= Geology of Benin =

The geology of Benin in West Africa includes the north-northeast trending Proterozoic Dahomeyide orogen in the north and a range of Cretaceous to Holocene sedimentary rocks in the south, separated very closely by the 7th latitude. Neogene alluvial deposits extend across Benin’s northeastern border with Niger. In the Togo and Benin regions, the following rock types have been identified: metasandstones, schists, metasilexites, metasiltstones, metaconglomerates, metatillites, carbonate rocks or marbles, ultramafic rocks, metajaspillites, metahematites, quartzites, quartz schists, micaschists, gneisses, migmatites, amphibolites, granites, charnockites, eclogites, metabasalts, calc-silicate rocks and pyroxenites.

== Economic geology ==
In northwestern Benin, gold is mineralized in conglomerates of quartzite of the Togo Group.

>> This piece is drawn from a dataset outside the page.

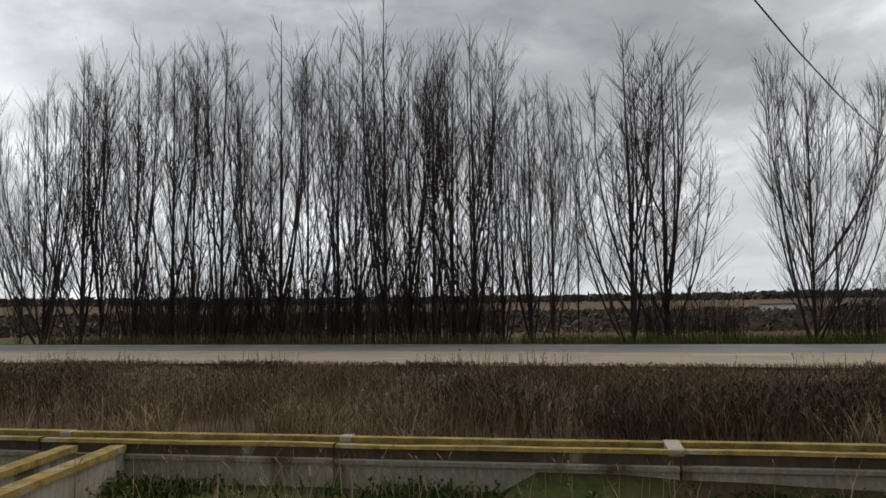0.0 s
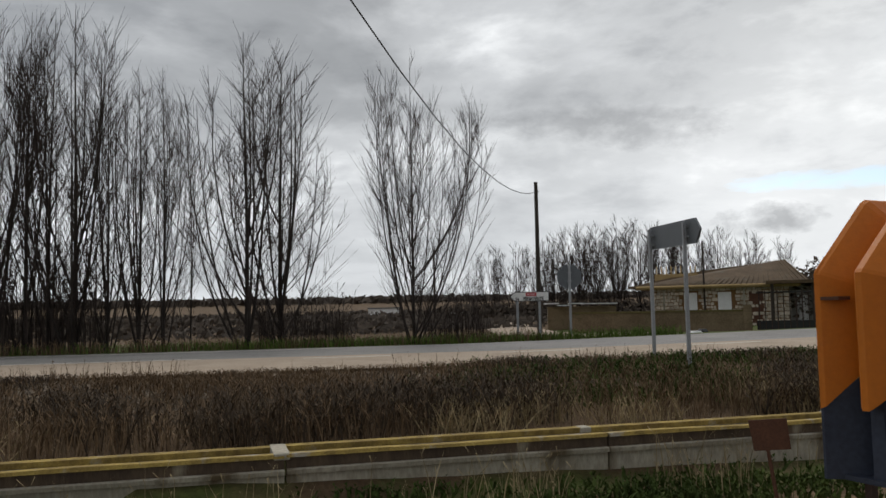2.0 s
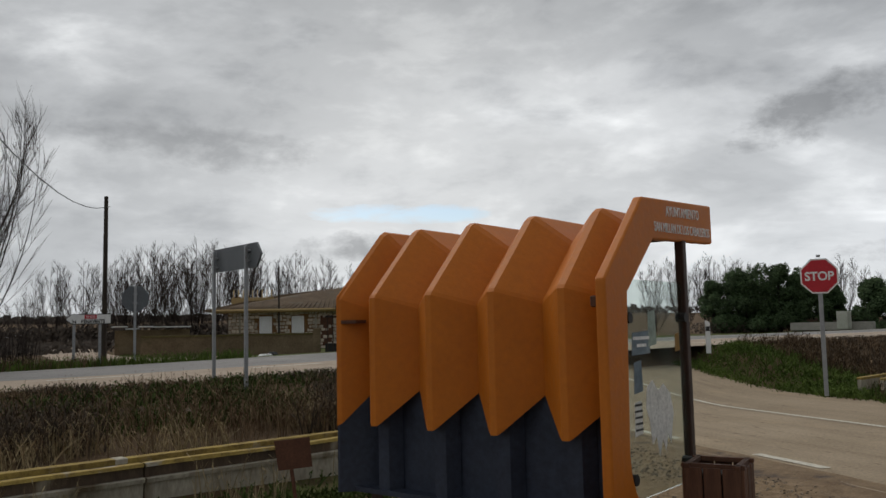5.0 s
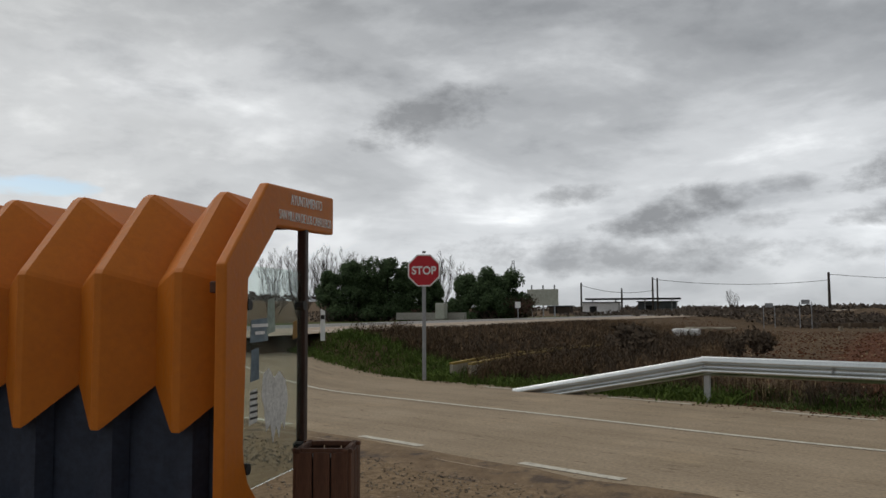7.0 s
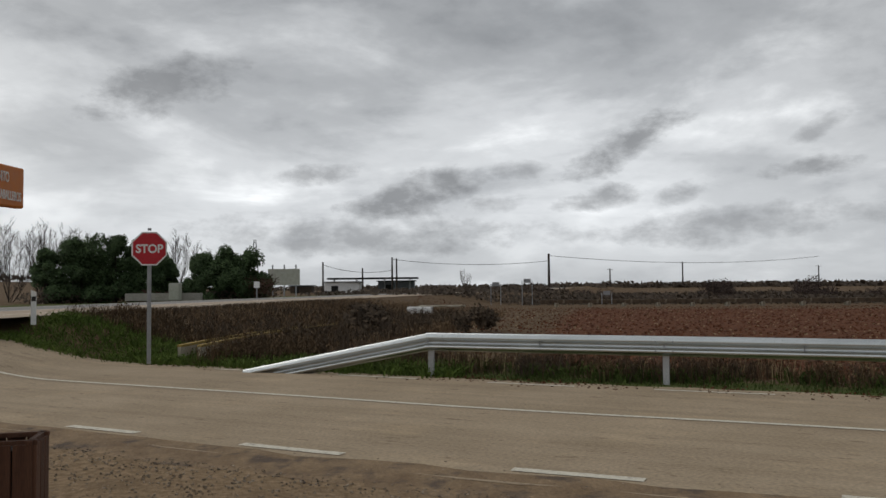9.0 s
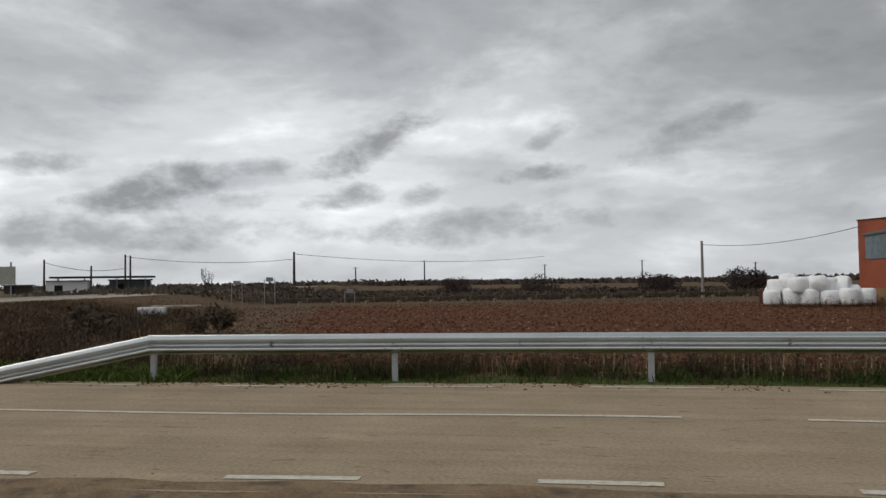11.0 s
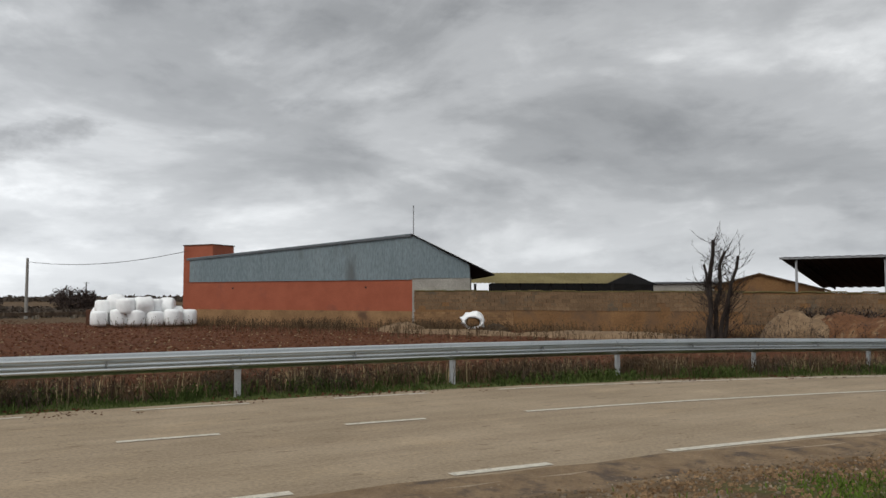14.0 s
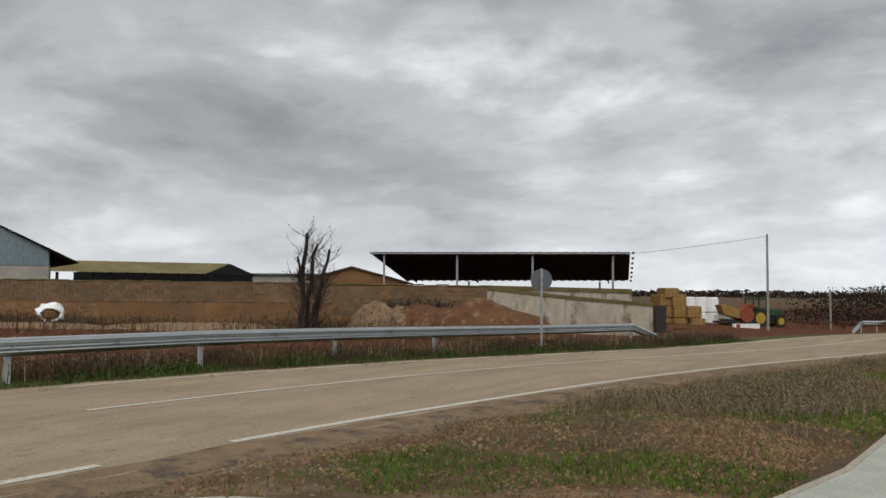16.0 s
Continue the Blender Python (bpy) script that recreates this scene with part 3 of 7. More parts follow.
# ---- road markings, canal, paving ----
def marks():
    L = SIDE_LINE
    a0 = arc_of(L, (8.76, -5.79))
    total = sum((q - p).length for p, q in zip(L, L[1:]))

    def line(lo, a, b, w=0.11, l2=0.006):
        ribbon("lane_marking", PAINT, stretch_of(L, a, b), lo - w / 2, lo + w / 2, l2, "worn white road line", "marking", side_z, 1, parent=side_road)

    line(0, a0, total - 1.5)
    for p0, p1 in (((7.54, -7.91), (8.07, -6.92)), ((6.15, -10.17), (6.72, -9.22))):
        line(0, arc_of(L, p0), arc_of(L, p1))
    line(0, 30.0, arc_of(L, (5.25, -11.42)))
    d0 = arc_of(L, (8.9, -4.2))
    for k in range(-2, 7):
        line(-3.2, d0 + k * 2.62 - 1.1, d0 + k * 2.62, 0.13)
    line(-3.2, 30.0, arc_of(L, (5.45, -11.2)), 0.13)
    for k in range(-3, 5):
        line(2.62, a0 + 1.0 + k * 2.9 - 1.6, a0 + 1.0 + k * 2.9, 0.1)
    line(2.62, 36.0, a0 - 8.6, 0.1)
    M = MAIN_LINE
    for k, (lo, a, b, w) in enumerate(((-4.0, 250, 402, 0.14), (-7.6, 200, 405, 0.12), (-7.6, 425, 640, 0.12), (-1.2, 424, 640, 0.12), (-4.0, 425, 640, 0.12))):
        ribbon("lane_marking", PAINT, stretch_of(M, a, b), lo - w / 2, lo + w / 2, 0.018, "white road line", "marking", main_zf, 1, parent=main_road)
    for k in range(6):
        ribbon("lane_marking", PAINT, stretch_of(M, 404 + k * 4, 405.8 + k * 4), -3.2 - 0.08, -3.2 + 0.08, 0.018, "white road line", "marking", main_zf, 1, parent=main_road)
    ribbon("shoulder", DUST, stretch_of(M, 150, 640), -3.95, 0.45, 0.016, "tan dust-covered near lane and shoulder", "shoulder", main_zf, 3, parent=main_road, wob=0.25)


marks()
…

In addition to artisanal gold mining, geological materials for industry and construction are mined. In Goumpere, nickel, copper, chromium, and cobalt have been detected by the observance of geochemical anomalies. Additionally, 123 million tons of limestone have been observed in the Oueme district which could be used for cement and lime. There is also 33 million tons of sandstone available that could be used for ballast. Uranium and iron ore have been discovered in the region as well.

Benin has been extracting crude oil since the 1990s, the majority of which comes from the Seme Field. More onshore exploration continues. There is an estimated 1.09 Mt of crude petroleum and 1.1 billion m^{3} of natural gas.